If those crazy crazy loons in the scientific community and Al Gore, are to be believed instead of sensible highly-informed media pundits and our forward-thinking embryonic stem cell savior of a President, then within a generate no one will think of summer as something to look forward to. Rather winter will be seen as the season of some relief, and summer the season of death.

2006.07.25

TV Stuff

They've allowed me to expand a little at TVSquad and post on some news and other interesting stuff, so those of you who stop by this page, but never watch TV, can now be spared some of my obsessions over it, and those who do share them, can start here: Exposing the Hanso Foundation, or here: Terry O'Quinn misses the old Locke too.

2006.07.24

South Park

[Via TV Squad] found a Penn (of Penn and Teller) interview Trey Parker (of South Park), which got me thinking about the show, which I love. It made me think of the most obnoxious unfunny episode of the year -- the one I found personally offensive -- the hybrid car episode which portrayed all hybrid car owners as smug self-righteous weenies. I don't have a hybrid car (I don't have any car, but when/if the point comes that I need one, I definitely would buy one).  

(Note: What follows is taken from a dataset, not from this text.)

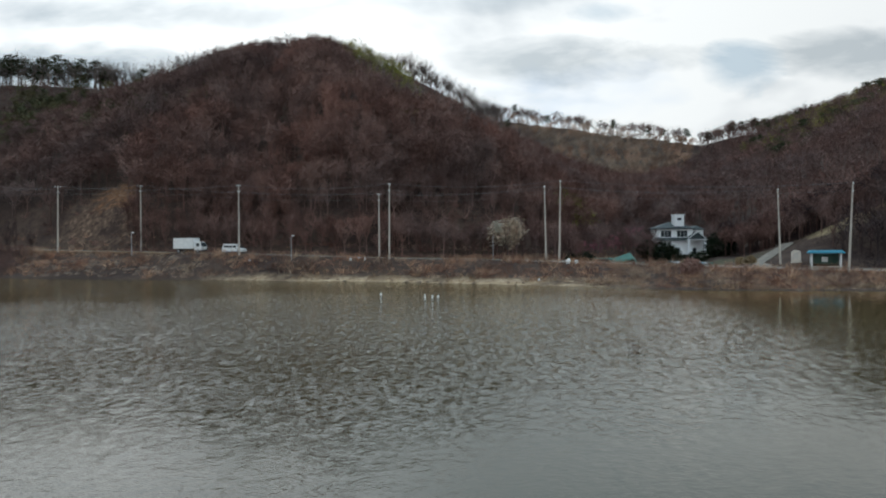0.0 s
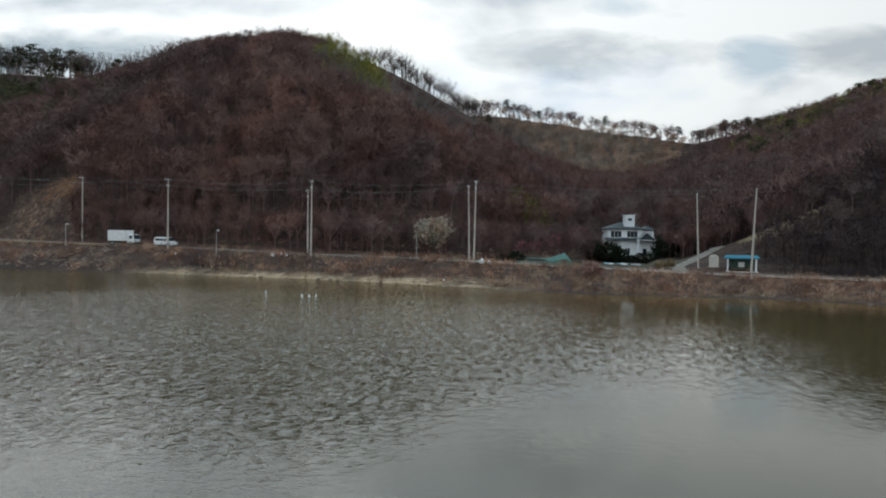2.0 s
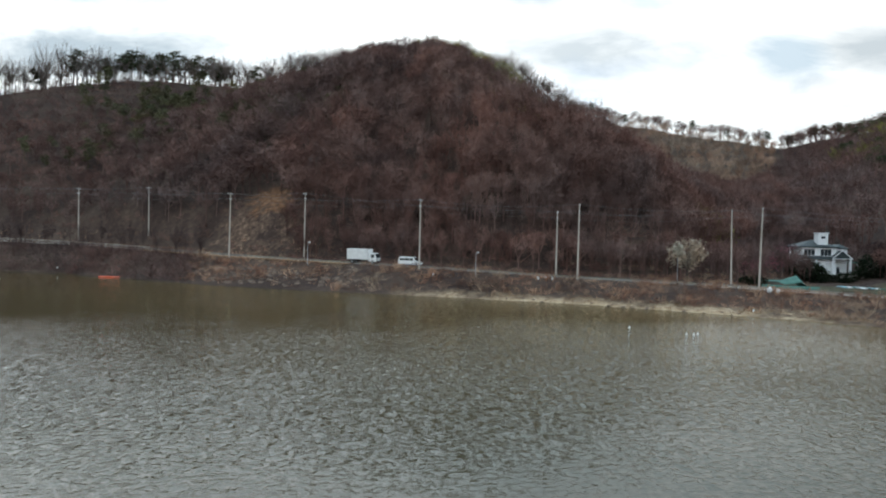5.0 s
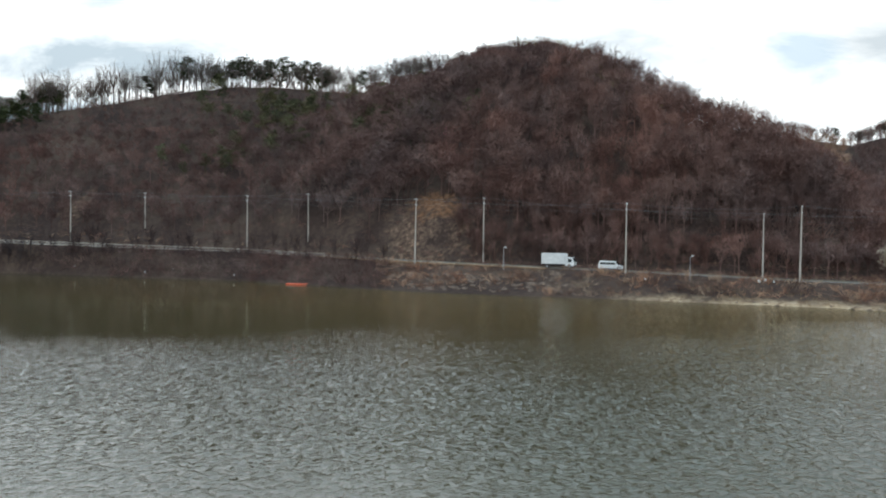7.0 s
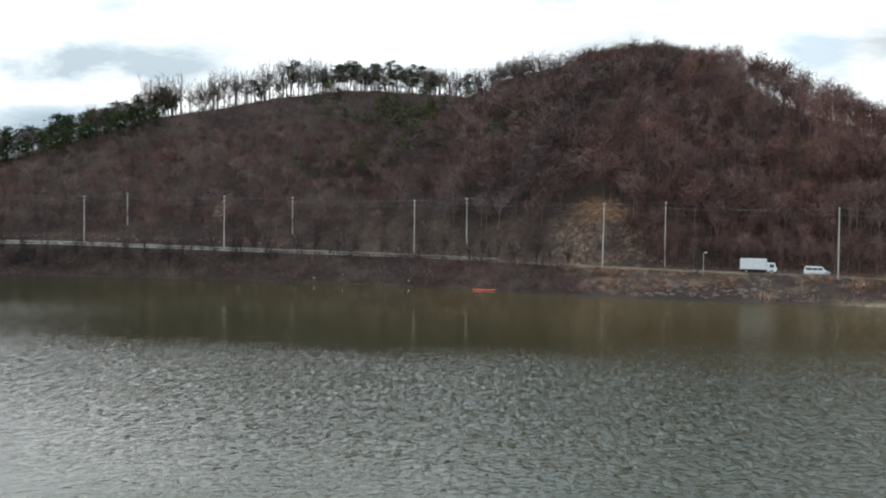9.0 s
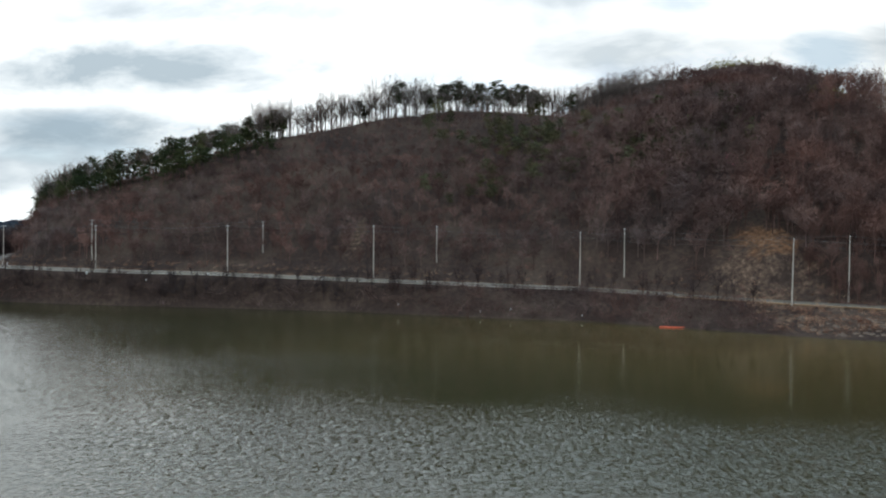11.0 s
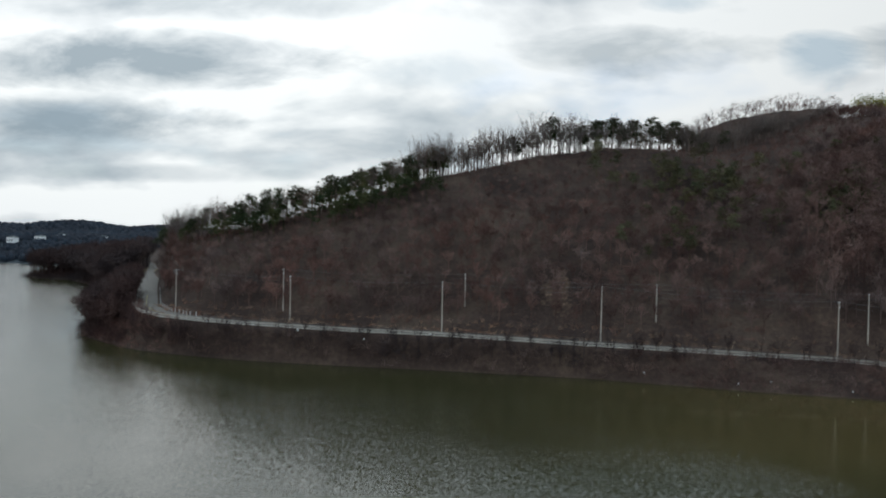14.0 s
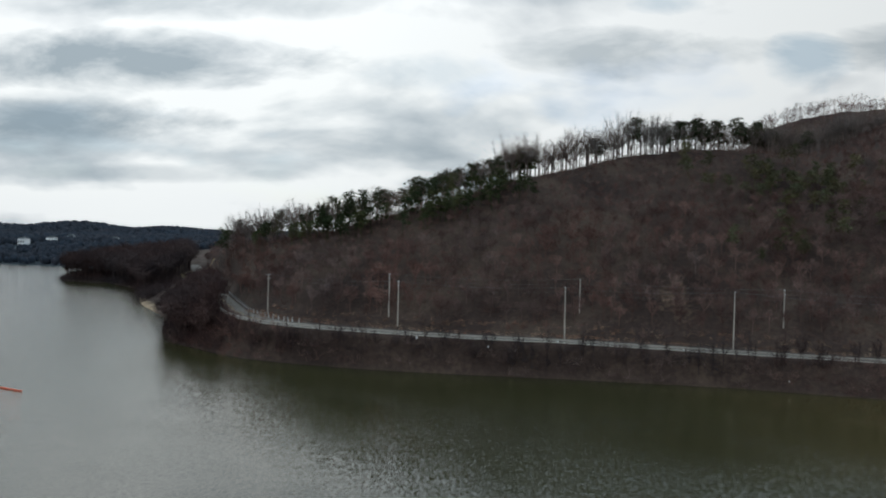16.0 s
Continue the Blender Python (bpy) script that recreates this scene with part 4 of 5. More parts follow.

Continue reading "South Park" »

2006.07.23

My Super-Conflicted Movie-Going Experience

Uma Thurman is a superhero, so this movie gets fifteen thumbs up. And the first half hour is pretty good. Luke Wilson plays a shallow nebbish who eff's her and can't wait to dump her for the similarly shallow character (played by always-adorable Anna Faris) who leads him on for the hell of it, even though she has a boyfriend and just uses Luke to feed her ego. No, no, I've got that all wrong.

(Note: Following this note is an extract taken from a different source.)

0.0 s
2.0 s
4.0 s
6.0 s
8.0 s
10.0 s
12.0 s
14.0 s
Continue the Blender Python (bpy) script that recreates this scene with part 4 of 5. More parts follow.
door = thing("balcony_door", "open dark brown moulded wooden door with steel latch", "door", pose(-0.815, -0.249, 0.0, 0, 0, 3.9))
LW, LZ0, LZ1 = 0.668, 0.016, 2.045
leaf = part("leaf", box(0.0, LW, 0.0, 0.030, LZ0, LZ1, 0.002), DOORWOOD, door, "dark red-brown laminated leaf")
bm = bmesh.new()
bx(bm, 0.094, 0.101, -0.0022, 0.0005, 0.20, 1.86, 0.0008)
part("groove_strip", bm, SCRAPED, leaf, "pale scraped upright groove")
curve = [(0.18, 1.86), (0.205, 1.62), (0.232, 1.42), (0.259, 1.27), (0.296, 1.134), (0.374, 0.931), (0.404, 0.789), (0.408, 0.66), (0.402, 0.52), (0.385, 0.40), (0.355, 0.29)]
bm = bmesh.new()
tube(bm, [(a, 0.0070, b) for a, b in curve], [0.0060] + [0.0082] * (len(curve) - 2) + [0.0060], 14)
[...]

Devan_6402133_max2 Luke Wilson is a great guy, you see, and the Anna Faris character is a great girl. These are apparently the good people. Luke has a problem. His problem is that he needs to break up with his crazy girlfriend and he doesn't know whether to be a man and do it straight up, or try to weasel out of it. This being a light comedy and Luke such a lovable guy, he chooses to weasel out.

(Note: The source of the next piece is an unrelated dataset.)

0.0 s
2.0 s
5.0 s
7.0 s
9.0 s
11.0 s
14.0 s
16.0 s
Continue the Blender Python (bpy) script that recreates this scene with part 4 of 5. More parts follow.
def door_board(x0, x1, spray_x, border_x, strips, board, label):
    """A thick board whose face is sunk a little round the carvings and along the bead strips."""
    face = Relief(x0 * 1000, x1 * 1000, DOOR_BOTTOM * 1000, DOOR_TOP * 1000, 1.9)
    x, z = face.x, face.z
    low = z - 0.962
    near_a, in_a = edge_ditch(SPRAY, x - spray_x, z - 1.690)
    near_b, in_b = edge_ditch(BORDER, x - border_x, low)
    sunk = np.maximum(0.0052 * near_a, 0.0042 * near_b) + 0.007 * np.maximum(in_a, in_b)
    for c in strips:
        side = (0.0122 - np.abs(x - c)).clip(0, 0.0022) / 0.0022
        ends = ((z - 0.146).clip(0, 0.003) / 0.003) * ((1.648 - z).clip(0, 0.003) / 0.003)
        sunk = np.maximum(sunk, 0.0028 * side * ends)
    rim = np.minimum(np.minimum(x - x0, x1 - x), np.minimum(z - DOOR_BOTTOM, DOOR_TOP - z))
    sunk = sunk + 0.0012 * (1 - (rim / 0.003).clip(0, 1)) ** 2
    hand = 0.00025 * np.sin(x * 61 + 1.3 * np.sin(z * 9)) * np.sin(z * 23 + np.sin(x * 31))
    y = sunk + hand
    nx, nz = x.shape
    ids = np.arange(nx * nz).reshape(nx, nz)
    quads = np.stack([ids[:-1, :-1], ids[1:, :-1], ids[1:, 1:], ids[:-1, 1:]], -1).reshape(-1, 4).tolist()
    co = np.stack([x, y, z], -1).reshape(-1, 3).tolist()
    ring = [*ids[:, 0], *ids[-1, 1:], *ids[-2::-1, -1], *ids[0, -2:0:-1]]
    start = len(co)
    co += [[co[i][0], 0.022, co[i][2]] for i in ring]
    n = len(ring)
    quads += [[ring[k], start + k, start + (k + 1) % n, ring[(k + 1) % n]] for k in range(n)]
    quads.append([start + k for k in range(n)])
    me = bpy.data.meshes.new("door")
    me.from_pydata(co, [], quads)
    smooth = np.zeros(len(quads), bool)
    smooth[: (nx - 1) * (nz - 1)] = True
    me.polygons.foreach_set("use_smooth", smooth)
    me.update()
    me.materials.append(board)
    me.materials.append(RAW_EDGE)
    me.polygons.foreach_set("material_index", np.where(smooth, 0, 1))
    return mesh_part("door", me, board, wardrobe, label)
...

Now young Luke has another problem, his super ex-girlfriend is psycho and makes his life hell. He decides the only thing to do is finally sit down and tell her the truth and talk it out like adults. Oh, he doesn't? First he decided to trap his ex and expose her to kryptonite-like stuff. He will rob her of her powers, the world of its hero, because that is what is easiest for him, you see.

He is the protagonist of the movie, and isn't that how protagonists behave? Isn't that what Lois Lane would do in the same situation? She wouldn't? Hm. I don't understand this. Is this the bizarro world? Of course! That is it. This is an avant-garde film, at last we see the superhero-motif explored at movie-length from the p.o.v. of villains.

Maybe not, maybe I am giving the filmmakers too much credit.

Whatever their intention, Reitman and friends have made what is clearly the greatest superhero film of all time.

Uma Thurman uses her x-ray powers to somehow mine a vein of humanity from within her hatefully-written character, she proves invulnerable to cynically-contrived scenarios, and every moment she is on screen she has our sympathy and our affection; she soars above this shit, and only she has the strength to protect us from the foul misbegotten ill-conceived misdirection of effort entitled My Super Ex-Girlfriend.

For her pains, the filmmakers don't even bother to give her a name behind her super-initial. And I thought killing Bill was tough.

Uma Thurman is a superhero.

2006.07.22

Stop shouting: NOW IT WORKS PERFECT

Fixed one annoying design flaw that keyboards have been plagued with for what-reason-I- cannot-fathom. I've now performed this simple hack on my last three computers, saving myself hours of backspacing and exasperation!